Tony Sparano recently received a two-year extension on his contract, which means he is slated to be the head coach of the Miami Dolphins through 2013. This will not be a quiet off-season, though, as Sparano must hire both a new offensive coordinator and a new QB coach. Our own QB, John Congemi, has plenty to say about what must be done between now and the first kickoff of ’11…
Guest Blog, by John Congemi:
To say that the last couple of weeks have been an emotional roller coaster for Dolphins Head Coach Tony Sparano just might be an understatement! Sparano has been under constant pressure from the fans and media; and the way the Dolphins played in the season finale really didn’t reflect the talent or character of this team or coaching staff. However, I believe that Sparano will be able to see the shortcomings of this football team and make the adjustments necessary for the Dolphins to compete in the AFC East. He is a quality person and a coach I believe that this team will respond to his message moving forward, and I would expect to see major competition at most positions on this roster.

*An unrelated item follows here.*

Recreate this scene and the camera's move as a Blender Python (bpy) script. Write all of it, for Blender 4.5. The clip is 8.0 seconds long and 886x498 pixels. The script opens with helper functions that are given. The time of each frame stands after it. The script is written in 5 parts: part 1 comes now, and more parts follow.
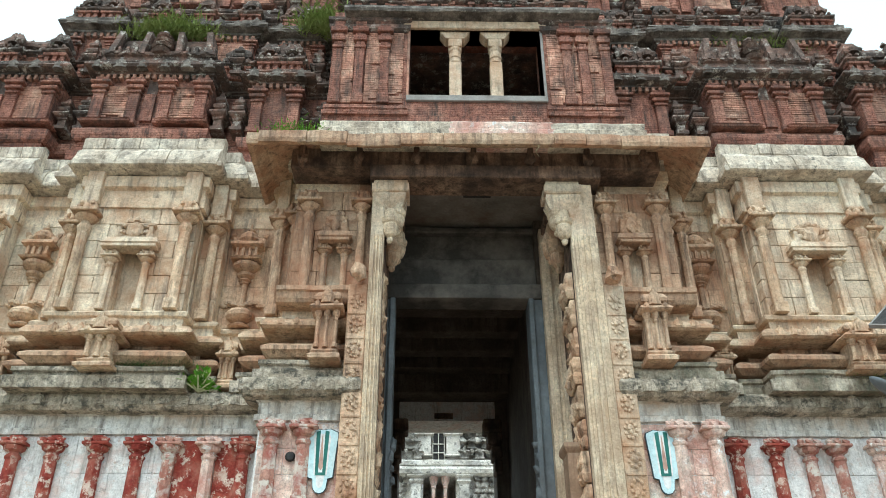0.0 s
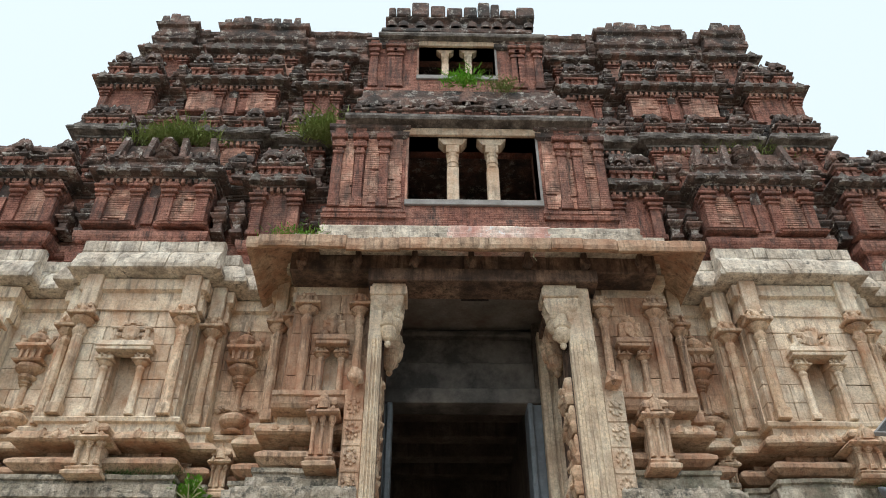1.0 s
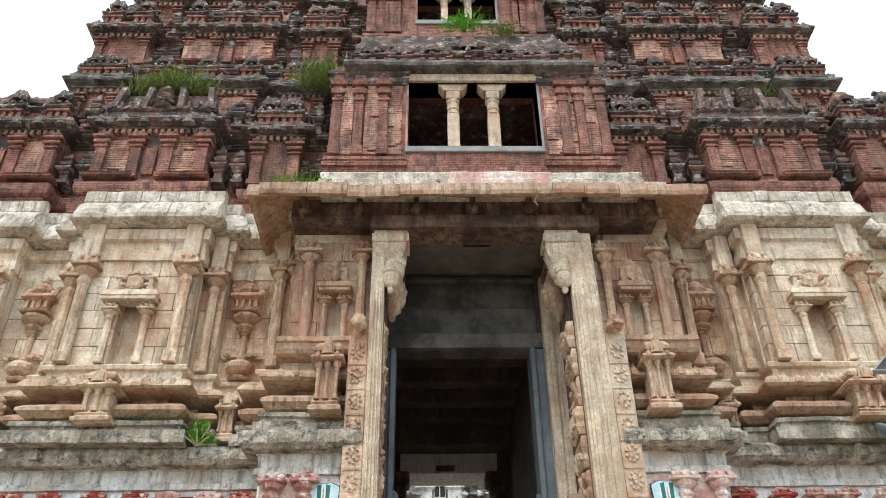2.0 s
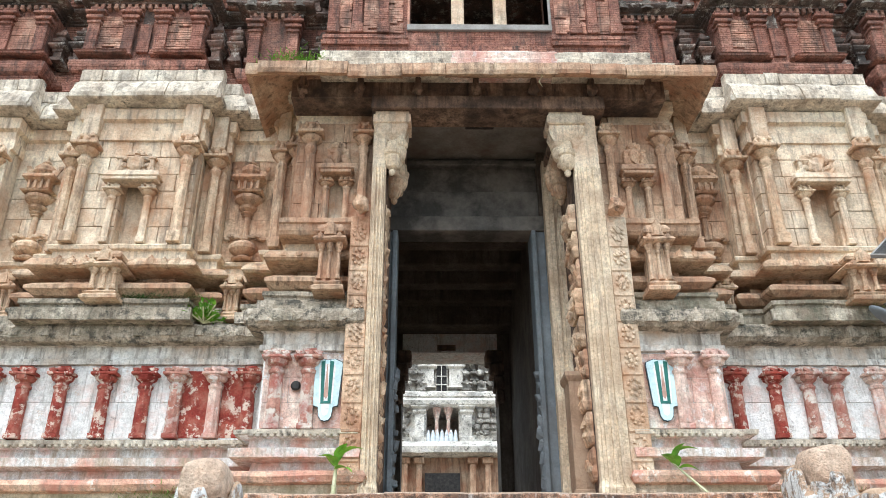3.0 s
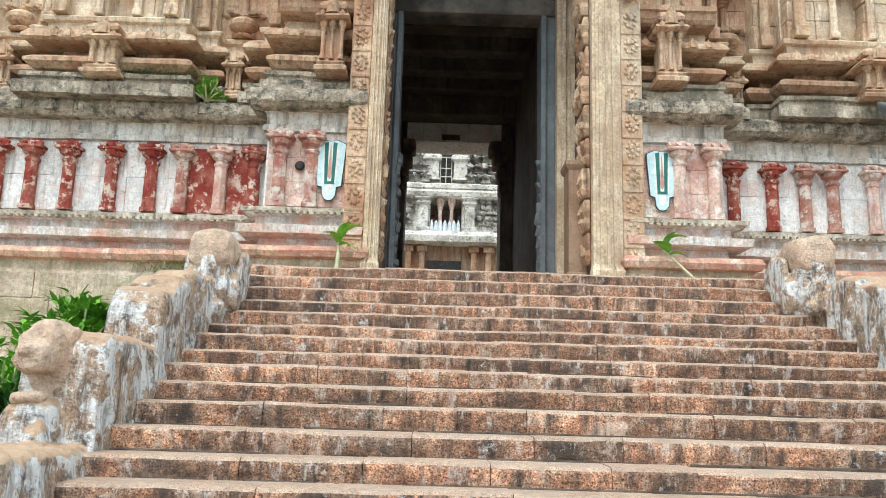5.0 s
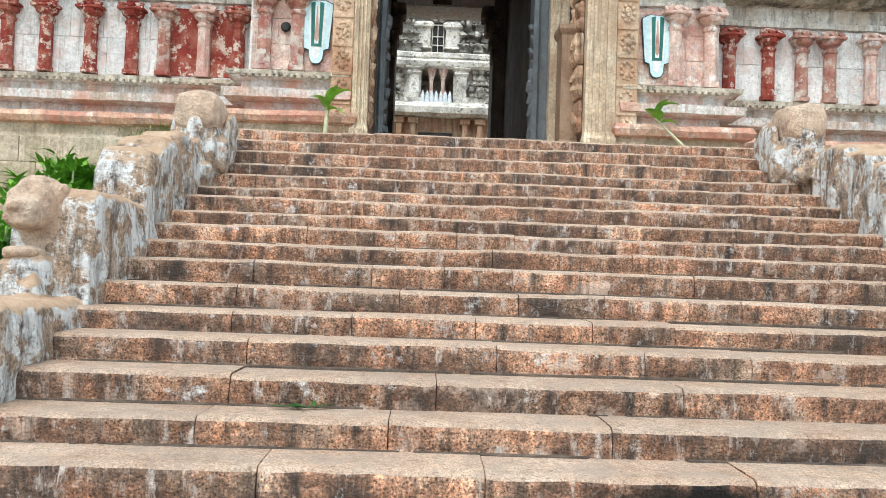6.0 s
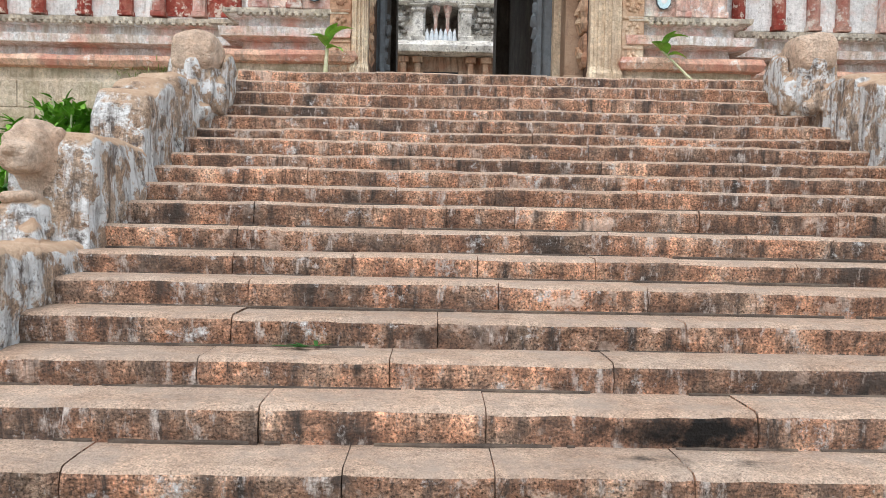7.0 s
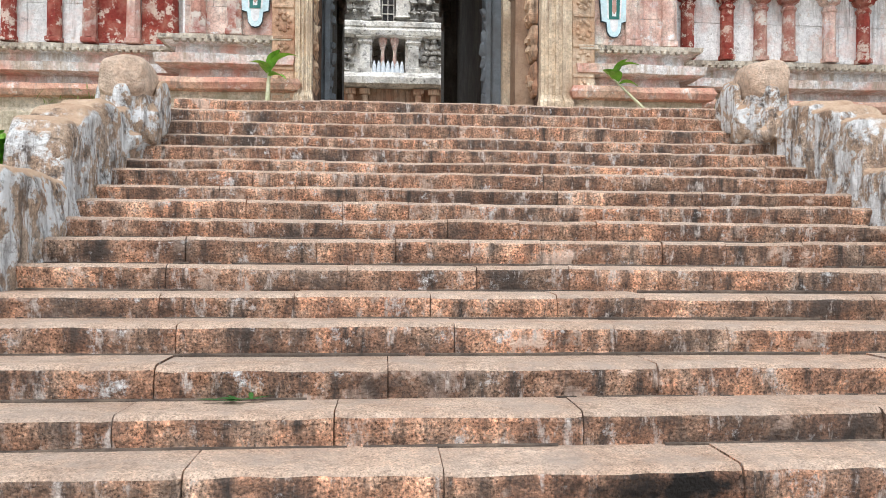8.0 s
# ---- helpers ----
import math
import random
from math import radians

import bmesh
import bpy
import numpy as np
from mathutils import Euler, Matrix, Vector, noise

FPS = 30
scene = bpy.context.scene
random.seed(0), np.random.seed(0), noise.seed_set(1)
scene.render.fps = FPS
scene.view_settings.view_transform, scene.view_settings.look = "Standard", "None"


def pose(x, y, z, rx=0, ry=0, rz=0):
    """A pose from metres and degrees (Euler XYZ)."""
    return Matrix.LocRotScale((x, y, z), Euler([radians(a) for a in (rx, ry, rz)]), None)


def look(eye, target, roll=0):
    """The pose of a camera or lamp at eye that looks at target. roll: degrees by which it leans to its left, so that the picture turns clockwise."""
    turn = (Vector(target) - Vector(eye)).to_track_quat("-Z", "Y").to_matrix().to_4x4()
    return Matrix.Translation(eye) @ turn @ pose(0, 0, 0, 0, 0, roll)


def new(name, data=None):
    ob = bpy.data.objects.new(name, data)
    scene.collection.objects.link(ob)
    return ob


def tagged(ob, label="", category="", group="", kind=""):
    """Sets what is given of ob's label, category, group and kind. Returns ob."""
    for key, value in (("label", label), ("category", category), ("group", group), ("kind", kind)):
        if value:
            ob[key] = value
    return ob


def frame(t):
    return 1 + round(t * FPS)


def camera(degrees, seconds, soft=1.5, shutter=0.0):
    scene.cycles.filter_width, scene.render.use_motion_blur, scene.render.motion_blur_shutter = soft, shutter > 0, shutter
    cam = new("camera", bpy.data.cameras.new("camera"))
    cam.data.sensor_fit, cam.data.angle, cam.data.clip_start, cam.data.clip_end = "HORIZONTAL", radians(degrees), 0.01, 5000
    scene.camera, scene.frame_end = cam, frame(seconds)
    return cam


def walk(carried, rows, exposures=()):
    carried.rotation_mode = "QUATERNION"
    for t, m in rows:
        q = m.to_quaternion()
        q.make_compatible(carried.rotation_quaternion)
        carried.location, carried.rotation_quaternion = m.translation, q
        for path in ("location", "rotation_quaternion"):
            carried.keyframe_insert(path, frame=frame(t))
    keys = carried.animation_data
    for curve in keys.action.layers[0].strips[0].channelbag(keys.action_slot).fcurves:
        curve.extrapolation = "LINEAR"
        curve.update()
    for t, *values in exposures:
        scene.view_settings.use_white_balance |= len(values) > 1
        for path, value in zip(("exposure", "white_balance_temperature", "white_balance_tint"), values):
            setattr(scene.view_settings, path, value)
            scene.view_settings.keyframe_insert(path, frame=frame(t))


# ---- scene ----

This off-season will be dedicated to improving this football team in all aspects. When looking at recent history, it will show that Sparano has been very adept at finding the issues with the team and correcting them. In 2010, Sparano made the change in special teams coaches after four games, and it seemed to make a difference in simplifying the plan. After the defense finished 22nd in yards allowed per game in 2009, Sparano made the changes necessary to be not just competitive, but rank in the top 10 in most categories, including finishing 6th in yards allowed per game. Sparano and defensive coordinator Mike Nolan made the necessary changes in personnel to give this unit a different style and aggressive personality.
Now this off-season, it’s time to look at the offensive side of the ball. If we take a look at the 2010 squad, the biggest reason for the 7-9 season was the lack of consistency and the ability to produce positive game changing plays on both sides of the football. The team’s model on offense going into the season in my opinion was a straight-forward one: run the football behind an offensive line that has the ability to wear down a defense, and grow into an offense that can take advantage of a big, physical wide receiver in Brandon Marshall. The key for this strategy was to hold on to the football and control the tempo of the game. This game plan worked early against Buffalo and Minnesota, but turnovers and special teams breakdowns were the main reason that this plan didn’t take hold and would fall short against football teams were on the plus side of the turnover margin. The lack of consistency overall held the Dolphins back from gaining any momentum in the middle of the season, and the inability to close out game in the fourth quarter cost this team down the stretch.
Sparano is now faced with the task of analyzing not only every position on his football team, but putting together an offensive coordinator and quarterback coach to inject energy and production into the Dolphins offense. The improvements that were made in one season on defense might not be as easy on offense, but I feel confident that Sparano will do what’s necessary to point Miami in the right direction.